通信制高校でのeポートフォリオ活用からわかったこと「成長実感がさらなる成長に」
2021/09/03
今回は、SNS型eポートフォリオであるFeelnoteを活用した教育を行う、通信制の高等学校、第一学院高等学校について紹介する。
成長実感をさらなる成長につなげるために成長実感をさらなる成長につなげるために
通信制の学校である第一学院高等学校では、
- 社会に出て活躍できる人材の育成
- 生徒が自分で自分を意欲喚起できる力を付ける手助け
この2点に向け、それを達成するための1つの手段としてFeelnoteを導入している。

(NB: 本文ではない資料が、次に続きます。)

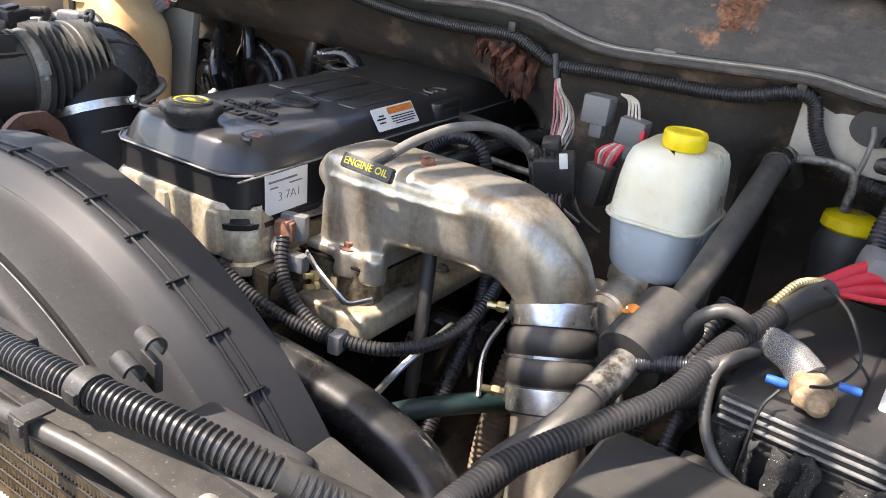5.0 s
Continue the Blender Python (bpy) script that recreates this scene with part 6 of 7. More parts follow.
def build_passenger_bits():
    root = thing("ribbed_belt", (-0.34, 0.78, 1.1), "brown dusty ribbed drive belt looping behind the radiator cap", "belt")
    arc = [(-0.36 + 0.052 * math.cos(radians(a)), 0.80, 1.175 + 0.048 * math.sin(radians(a))) for a in range(-30, 200, 12)]
    bm = bmesh.new()
    for k in range(5):
        sweep([(x, y + 0.006 * k, z) for x, y, z in arc], 0.0034, 8, 0.008, bm=bm)
    part("belt_ribs", bm, M_BELT, root)
    # refrigerant fitting on the radiator support corner
    root = thing("service_fitting", (-0.45, 0.63, 1.16), "black capped service port on a white bent pipe", "fitting")
    part("black_cap", lathe([(0.0125, 0), (0.0135, 0.006), (0.0135, 0.024), (0.011, 0.028)], (-0.462, 0.628, 1.185), (0, 0.1, 1), 8), M_PLASTIC, root)
    part("neck", lathe([(0.009, -0.014), (0.009, 0.0)], (-0.462, 0.628, 1.185), (0, 0.1, 1), 14), M_GASKET, root)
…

Feelnoteによって生徒が自分自身の成長を実感し、さらなる行動喚起・成長へとつなげていける、と第一学院高等学校 教務ICT支援室の清水潤一氏は話す。
清水氏が思う、Feelnoteの有用性
清水氏によると、Feelnoteは生徒の成長が可視化できる点・テストの点数だけでは測れない生徒の評価が可能になる点でとても便利だそうだ。
成長の可視化
例えば、自分の成長を記録し可視化することで、自分の気持ち・行動が過去と比べていかに変化したかを生徒自身が確認することができる。さらに、教師が生徒のコメントを見ることによって、生徒に対してより的確なアドバイスやフィードバック、次のアクションへの問いかけを行うことができる。
生徒の内面的部分への理解
人の評価はテストの点数だけで測れるものではない、と清水氏は語る。
Feelnoteを活用することで、生徒が自分の感情を言語化するようになり、テストでは分からない生徒の趣味や性格・価値観などを理解しやすくなる。これにより、教師側も生徒の内面をより理解し、1人1人にあった相談やアドバイスを行える。
第一学院高等学校でのFeelnote活用事例
清水氏から、第一学院高等学校でのFeelnoteの活用事例が紹介された。
第一学院高等学校では、継続的なライフログの記入とFeelnoteでの相互のコミュニケーションを生徒に促している。
清水氏はいくつか事例を挙げてくれた。
ライフログを付け続けたことにより、自分に自信が持てずに人目を気にしてしまっていた生徒が行事に積極的に参加したり周りを巻き込んで行動したりするようになった。さらには、発達の偏りがあり不登校が続いていた生徒が、ライフログを続けることで自分の殻を破り、外の世界にも興味を持ち始めたというエピソードもある。気持ちの変化に伴い、ライフログの内容や文章量にも大きな変化が出た。
これらは生徒が自らライフログを発信し、それに対して教師や他の生徒がコメントしたりフィードバックしたりしたことにより起こったことである。
この事例からも、いかにFeelnoteの活用が精神面でも生徒にプラスの影響をもたらしているかが分かるだろう。
Feelnote活用の今後の展望
清水氏は、これからもFeelnoteを活用していくなかで、いかに生徒のライフログの質を上げていくかが課題であると述べた。
現時点では、呼びかけの効果もあり、Feelnoteを活用する生徒は多くなった。しかし、個人レベルでは投稿内容の質にいまだばらつきがある。清水氏は、今後、ジャーナルといった形で人に自分のやってきたことを伝えていく力を付けていってほしいと語った。
eポートフォリオ導入を検討している人へのアドバイス
清水氏は、「まずはやってみてほしい。やってみれば、いかに生徒に良い影響を及ぼすか、何らかの変化が感じられるはずだ」と語った。
以上、第一学院高等学校でのeポートフォリオの活用事例紹介をお送りした。